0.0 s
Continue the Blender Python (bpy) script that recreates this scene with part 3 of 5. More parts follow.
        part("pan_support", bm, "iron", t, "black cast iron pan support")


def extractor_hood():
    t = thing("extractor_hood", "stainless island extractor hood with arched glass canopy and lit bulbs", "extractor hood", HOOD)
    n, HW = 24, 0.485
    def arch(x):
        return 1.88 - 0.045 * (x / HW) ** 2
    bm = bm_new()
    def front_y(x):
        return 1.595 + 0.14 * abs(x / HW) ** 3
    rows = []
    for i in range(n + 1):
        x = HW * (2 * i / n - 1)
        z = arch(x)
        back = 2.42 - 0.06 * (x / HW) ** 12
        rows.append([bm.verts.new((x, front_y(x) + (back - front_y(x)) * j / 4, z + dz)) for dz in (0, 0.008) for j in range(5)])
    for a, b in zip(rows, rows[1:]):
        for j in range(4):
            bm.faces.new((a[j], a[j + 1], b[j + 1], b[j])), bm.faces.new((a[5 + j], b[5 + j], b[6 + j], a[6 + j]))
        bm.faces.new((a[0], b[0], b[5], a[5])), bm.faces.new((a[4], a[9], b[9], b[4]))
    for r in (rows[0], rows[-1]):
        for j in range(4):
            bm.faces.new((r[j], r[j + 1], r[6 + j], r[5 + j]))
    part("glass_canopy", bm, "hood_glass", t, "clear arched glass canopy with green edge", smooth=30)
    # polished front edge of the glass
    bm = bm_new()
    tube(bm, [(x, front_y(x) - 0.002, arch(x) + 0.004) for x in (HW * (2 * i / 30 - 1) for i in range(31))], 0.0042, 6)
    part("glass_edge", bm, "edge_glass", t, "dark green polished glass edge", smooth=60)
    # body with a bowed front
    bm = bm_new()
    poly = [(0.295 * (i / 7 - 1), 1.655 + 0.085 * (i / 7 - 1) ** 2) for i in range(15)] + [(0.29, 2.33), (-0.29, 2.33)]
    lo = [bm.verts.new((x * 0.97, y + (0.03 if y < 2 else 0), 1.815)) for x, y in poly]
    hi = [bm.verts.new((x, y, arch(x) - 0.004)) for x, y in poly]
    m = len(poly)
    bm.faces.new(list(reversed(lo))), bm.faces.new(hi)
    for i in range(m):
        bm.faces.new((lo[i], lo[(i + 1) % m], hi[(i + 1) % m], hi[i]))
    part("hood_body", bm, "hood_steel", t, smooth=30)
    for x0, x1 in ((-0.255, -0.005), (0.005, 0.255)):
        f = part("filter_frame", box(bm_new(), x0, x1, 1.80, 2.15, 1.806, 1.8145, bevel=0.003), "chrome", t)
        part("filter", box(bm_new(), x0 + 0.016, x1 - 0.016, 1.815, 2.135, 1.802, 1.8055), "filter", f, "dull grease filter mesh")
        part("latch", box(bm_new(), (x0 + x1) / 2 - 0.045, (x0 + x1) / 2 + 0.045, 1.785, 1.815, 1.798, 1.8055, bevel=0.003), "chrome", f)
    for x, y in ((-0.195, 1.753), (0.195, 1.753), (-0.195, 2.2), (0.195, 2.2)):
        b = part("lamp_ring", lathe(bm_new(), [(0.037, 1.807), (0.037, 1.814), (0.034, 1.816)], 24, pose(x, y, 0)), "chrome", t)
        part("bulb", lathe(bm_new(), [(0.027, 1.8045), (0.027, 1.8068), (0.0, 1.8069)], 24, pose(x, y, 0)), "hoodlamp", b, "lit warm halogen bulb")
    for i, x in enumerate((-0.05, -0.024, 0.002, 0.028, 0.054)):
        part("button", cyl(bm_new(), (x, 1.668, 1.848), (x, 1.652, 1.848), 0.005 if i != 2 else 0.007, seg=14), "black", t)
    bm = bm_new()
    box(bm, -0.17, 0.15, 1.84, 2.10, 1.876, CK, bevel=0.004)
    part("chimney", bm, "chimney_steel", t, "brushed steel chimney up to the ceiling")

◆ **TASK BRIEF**
Repeat, exactly and only, the lines from the beginning of the material through the line that contains "cast iron pan".

◆ **RESPONSE**
0.0 s
Continue the Blender Python (bpy) script that recreates this scene with part 3 of 5. More parts follow.
        part("pan_support", bm, "iron", t, "black cast iron pan support")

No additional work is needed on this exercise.